GR L 40103; (June, 1983) (Digest)
G.R. No. L-40103 June 24, 1983
ARCADIO DUAY, SOLEDAD MAPA, ET AL., petitioners, vs. COURT OF INDUSTRIAL RELATIONS and INSULAR LUMBER CO. (PHILS.), INC., respondents.
FACTS
The Acting Prosecutor of the Iloilo branch of the Court of Industrial Relations (CIR) filed a complaint on behalf of 176 petitioners, charging Insular Lumber Company (ILCO) and the Allied Workers Association of the Philippines (AWA) with unfair labor practice. The petitioners alleged that after ILCO entered into a collective bargaining agreement (CBA) with AWA containing terms they considered onerous, they resigned from the union and stopped paying dues.
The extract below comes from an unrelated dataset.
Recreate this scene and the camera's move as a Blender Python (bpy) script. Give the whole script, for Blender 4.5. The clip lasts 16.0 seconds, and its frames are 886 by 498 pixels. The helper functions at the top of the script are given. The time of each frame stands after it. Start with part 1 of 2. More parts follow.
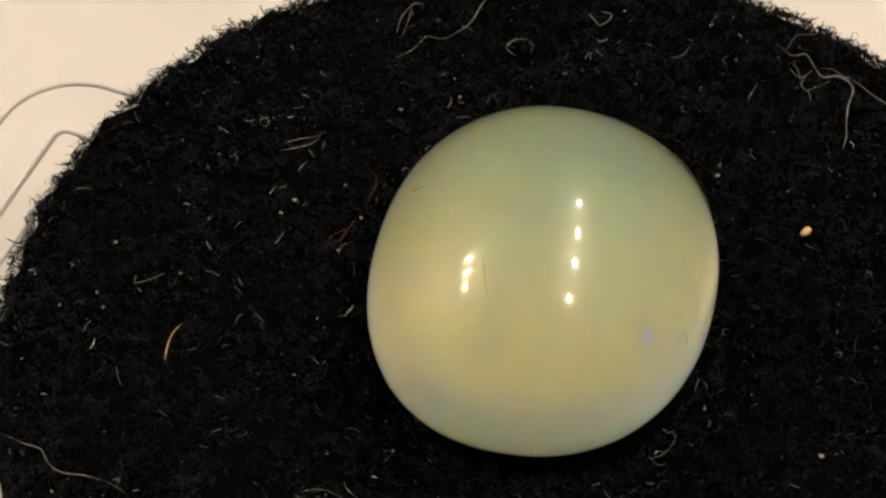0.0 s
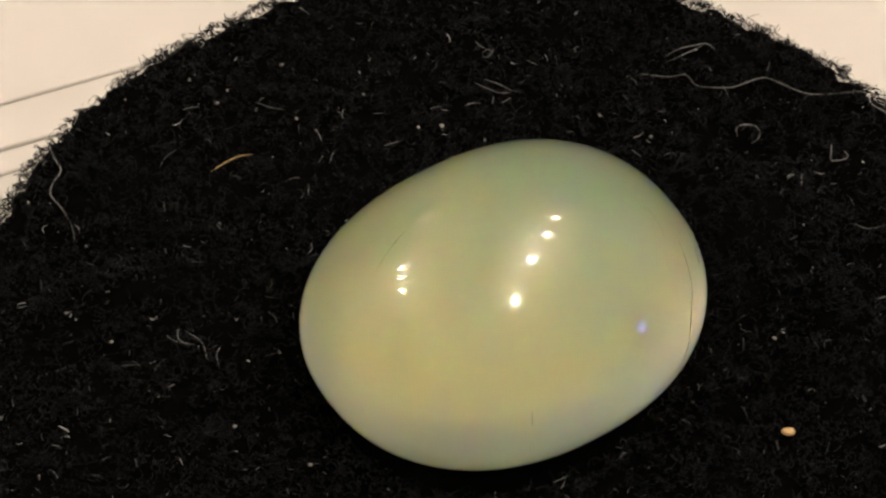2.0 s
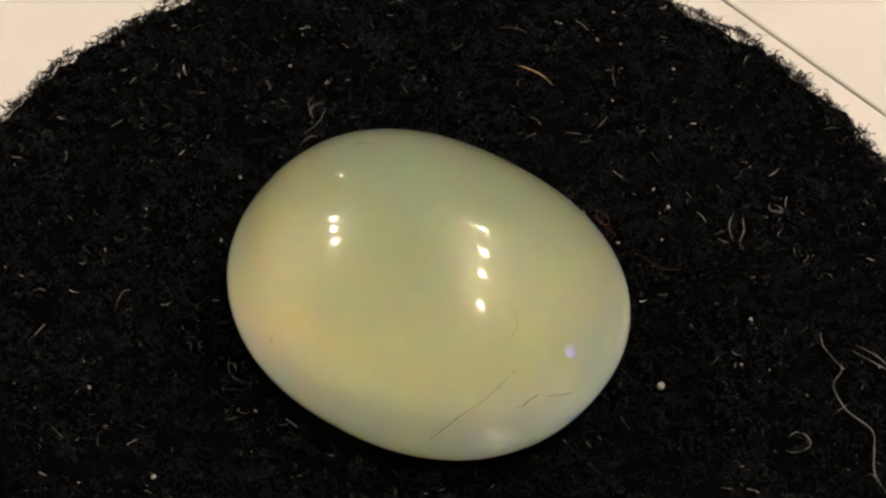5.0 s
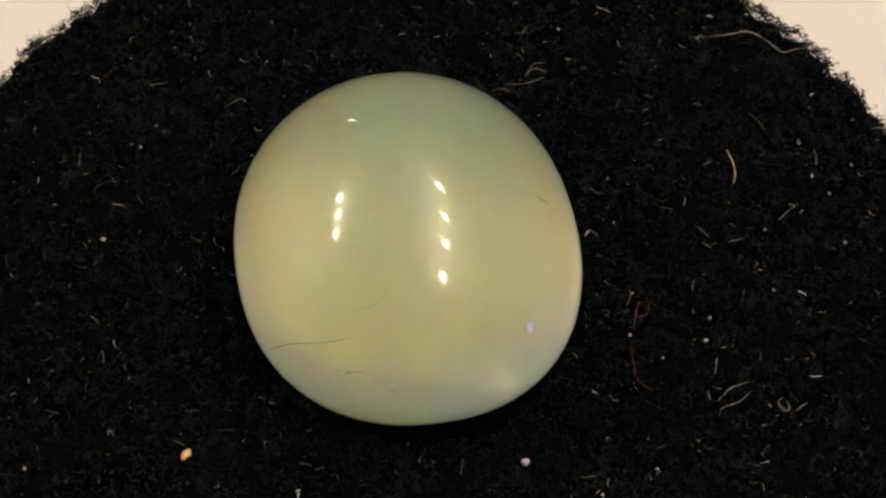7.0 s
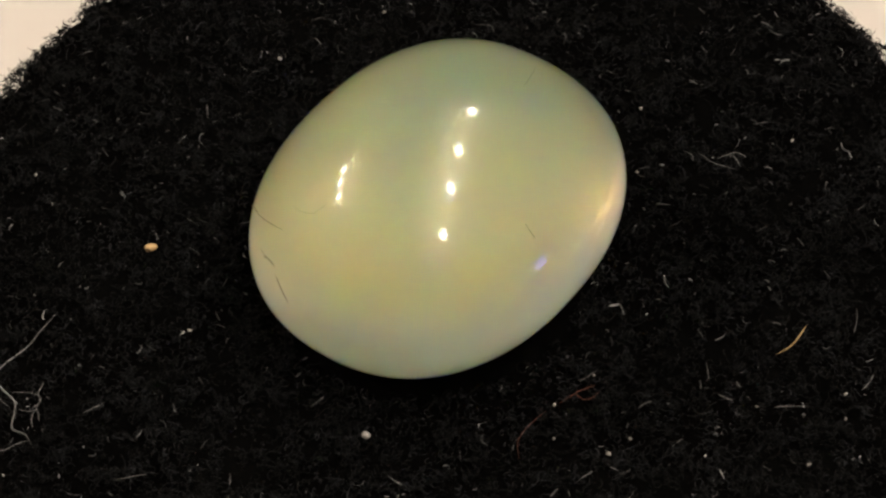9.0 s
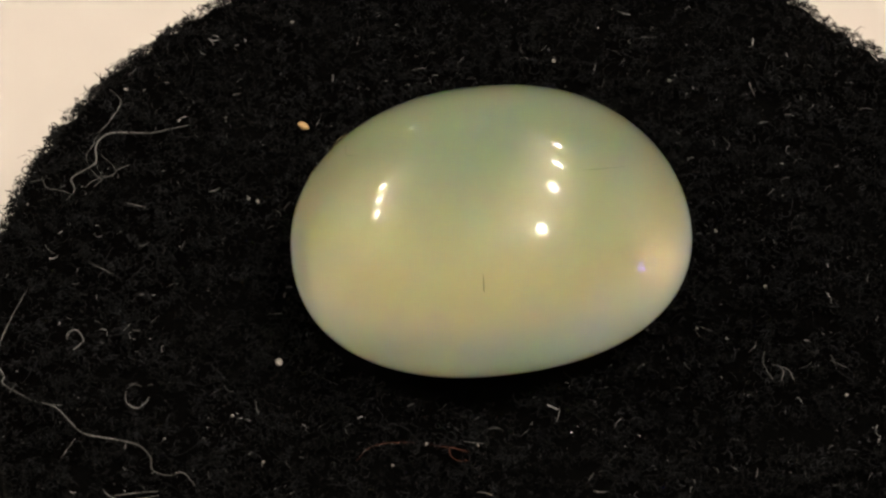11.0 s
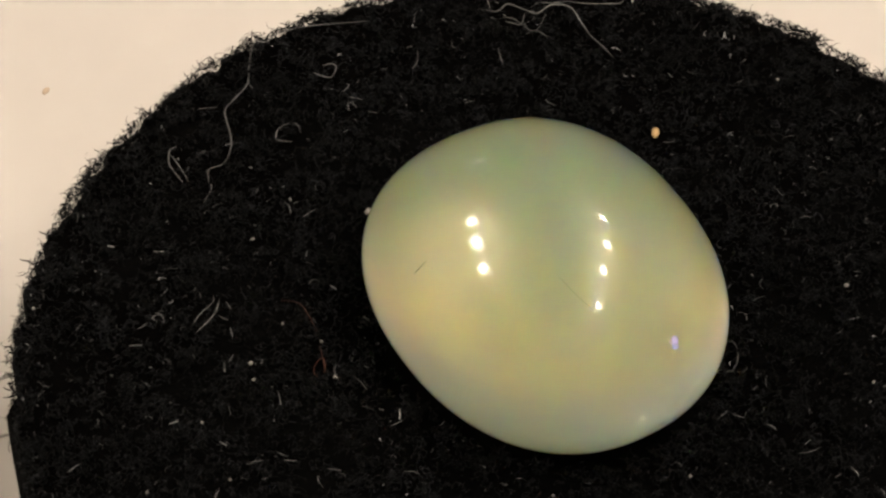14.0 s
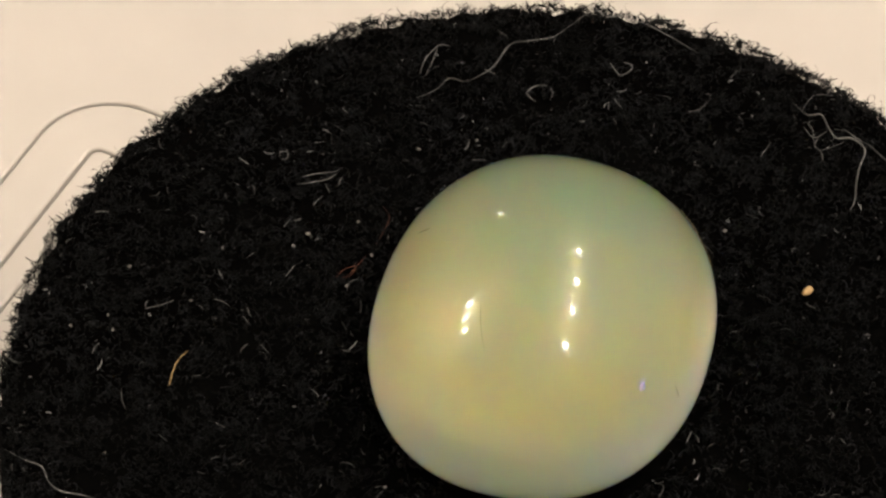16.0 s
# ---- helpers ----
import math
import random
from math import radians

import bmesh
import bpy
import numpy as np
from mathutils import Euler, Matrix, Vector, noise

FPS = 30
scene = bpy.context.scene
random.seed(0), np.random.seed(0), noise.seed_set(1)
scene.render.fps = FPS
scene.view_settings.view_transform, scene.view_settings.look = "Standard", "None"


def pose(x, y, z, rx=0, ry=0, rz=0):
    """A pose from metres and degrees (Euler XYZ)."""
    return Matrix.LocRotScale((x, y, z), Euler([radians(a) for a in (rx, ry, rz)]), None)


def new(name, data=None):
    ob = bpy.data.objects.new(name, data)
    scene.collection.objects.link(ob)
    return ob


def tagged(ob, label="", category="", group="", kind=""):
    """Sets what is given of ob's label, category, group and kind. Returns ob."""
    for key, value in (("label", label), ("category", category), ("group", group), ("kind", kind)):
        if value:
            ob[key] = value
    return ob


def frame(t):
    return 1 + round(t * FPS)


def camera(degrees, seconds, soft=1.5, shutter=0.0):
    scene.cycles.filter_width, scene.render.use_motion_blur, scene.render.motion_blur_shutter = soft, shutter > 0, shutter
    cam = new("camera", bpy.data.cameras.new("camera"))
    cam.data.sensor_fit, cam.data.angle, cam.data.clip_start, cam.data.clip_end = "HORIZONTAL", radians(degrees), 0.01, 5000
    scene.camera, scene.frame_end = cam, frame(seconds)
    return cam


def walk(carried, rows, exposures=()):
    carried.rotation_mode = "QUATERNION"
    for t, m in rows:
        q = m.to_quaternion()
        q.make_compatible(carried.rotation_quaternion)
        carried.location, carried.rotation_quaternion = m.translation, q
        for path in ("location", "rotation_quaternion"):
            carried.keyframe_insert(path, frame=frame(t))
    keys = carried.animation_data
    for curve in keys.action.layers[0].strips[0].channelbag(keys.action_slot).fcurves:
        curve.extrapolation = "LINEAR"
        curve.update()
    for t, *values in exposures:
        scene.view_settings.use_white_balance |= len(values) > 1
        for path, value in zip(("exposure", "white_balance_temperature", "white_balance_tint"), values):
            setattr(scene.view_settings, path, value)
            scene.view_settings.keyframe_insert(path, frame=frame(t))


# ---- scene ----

ILCO subsequently dismissed them, which the petitioners claimed was an act of discrimination to discourage union activity, constituting unfair labor practice under Republic Act No. 875 .
ILCO and AWA denied the allegations, asserting that the petitioners remained union members and paid dues via check-off until their separation. The company contended that the dismissals were due to a necessary retrenchment program initiated in 1959 to forestall business closure, caused by economic difficulties such as exhaustion of timber resources, stiff foreign competition, and high taxes. The CIR found that the lay-offs occurred over a period from January 1960 to April 1961 as part of this planned streamlining.
ISSUE
The primary issue is whether the termination of the petitioners’ employment constituted unfair labor practice or was a lawful dismissal due to retrenchment based on economic grounds.
RULING
The Supreme Court affirmed the CIR resolution, dismissing the petition. The Court upheld the finding that the dismissals were due to retrenchment necessitated by ILCO’s economic difficulties and not due to the petitioners’ union activities. The legal logic centered on the distinction between dismissals under the unfair labor practice provisions of Republic Act No. 875 and dismissals under the Termination Pay Law ( Republic Act No. 1787 , amending Republic Act No. 1052 ).
For unfair labor practice under Section 4 of RA 875, the employer’s act must discriminate to encourage or discourage union membership. The CIR’s factual findings, which the Supreme Court found no reason to overturn, established that the lay-off plan predated the union resignations and was applied to both union and non-union members alike. The rehiring of some dismissed workers and their dependents further negated the claim of anti-union animus.
Consequently, the dismissal was for an authorized cause under the Termination Pay Law. The Court clarified that retrenchment to prevent business closure is a “just cause” for termination under this law, but it is distinct from the complete “closing or cessation of operation” of the entire enterprise. Since the termination was due to retrenchment and not a complete shutdown, ILCO was liable for separation pay, as correctly ordered by the CIR en banc, subject to deductions for any gratuities already received under the CBA. The petitioners’ claim for reinstatement with back wages, which is a remedy for illegal dismissal, was therefore without basis.